An odd lot is an order for a number of shares of a stock that is less than the normal unit of trading, which is known as a round lot. Traditionally in the U.S. market, a round lot is 100 shares. So, any order from 1 to 99 shares is considered an odd lot. In decades past, trading odd lots was like trying to buy a single egg from a wholesaler—it was inconvenient, inefficient, and often came with extra costs. Brokers would charge higher commissions or execute these trades at slightly worse prices. However, the digital revolution in finance has completely changed the game. For the modern individual investor using an online brokerage account, the distinction has become almost purely academic. Thanks to technology, buying 7 shares of a company is now just as easy and cheap as buying 100, effectively democratizing market access for investors of all sizes.

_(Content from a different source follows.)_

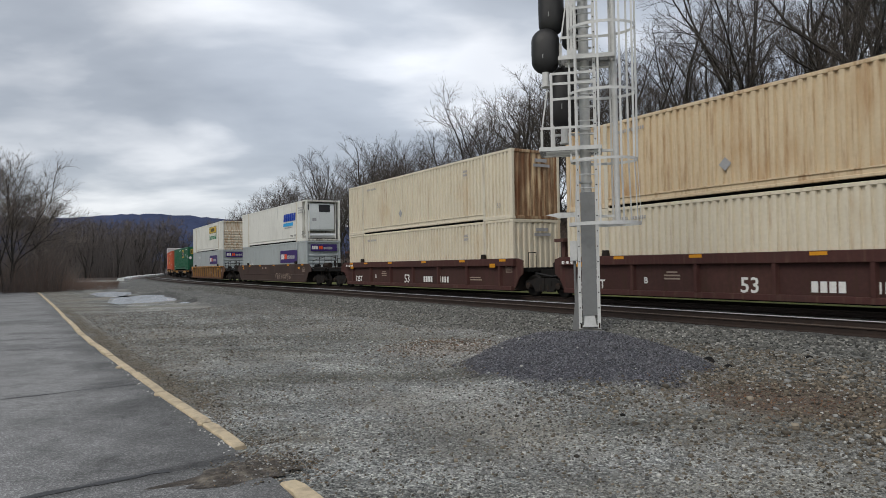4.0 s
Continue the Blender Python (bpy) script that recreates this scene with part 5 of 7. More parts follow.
def well_car(at, color, style, ends, label, posts=13, chord=0.13, rail_color=None):
    """A well for one stack. ends: (near, far) reach beyond the box: over 2.5 means a coupled end with a truck of its own,
    0 an end resting on the neighbour's truck, else one on a shared truck."""
    car = tagged(empty("well_car"), label, "rail car", "well cars of the train")
    near, far = ends
    W = 1.43
    z0, zt = RAIL + 0.24, RAIL + 1.52
    a, b = -HALF - 0.15, HALF + 0.15
    ea, eb = a - near + 0.15, b + far - 0.15
    ribs = style == "ribs"
    plane = W - 0.085 if ribs else W
    PLANE[car.name] = plane + (0.006 if ribs else 0.0)
    for s in (1, -1):
        y = s * W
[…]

Picture the bustling, paper-strewn floor of the New York Stock Exchange in the 1970s. Orders were shouted, and trades were recorded by hand. In this environment, handling an order for 100 shares was standard practice. Handling an order for, say, 17 shares was a nuisance. It broke the workflow. To deal with this, the market had specialized odd-lot dealers who would bundle these small orders together. They would buy up odd lots from sellers and accumulate them until they had a round lot to sell, and vice-versa for buyers. This service wasn't free. The dealer would take a small cut, known as the “odd-lot differential,” meaning individual investors bought at a slightly higher price or sold at a slightly lower price than their round-lot counterparts. This, combined with higher transaction costs, created a significant disadvantage for the small “Main Street” investor.
Fast-forward to today. The trading floor has been replaced by servers, and trades are executed in microseconds. This technological leap has made the odd lot's historical disadvantages obsolete.
For a time, the world of odd lots gave birth to a popular piece of market folklore: the Odd-Lot Theory. This was a contrarian indicator based on a rather cynical assumption: that small individual investors—the “odd-lotters”—were uninformed “dumb money” who consistently made the wrong moves. The theory posited that when odd-lotters were buying heavily, it signaled a market top was near, and smart money should sell. Conversely, when they were panic-selling, it was a sign of a market bottom and a great time to buy. While it may have had some relevance in an era of limited information, the Odd-Lot Theory is now widely considered unreliable and anachronistic. The modern retail investor is often well-informed, and the data is skewed by the ease of trading and automated investment plans.
For today's value investor, the most important thing about odd lots is the freedom they represent. The ability to seamlessly trade in odd lots is not a trivial matter; it's a powerful tool that supports a disciplined investment process.
In conclusion, while the term “odd lot” itself is a throwback to a bygone era of trading, the underlying ability to buy any number of shares you want is a massive win for the individual value investor. It allows you to think like a business owner, deploying your capital with precision, rather than a floor trader constrained by round numbers.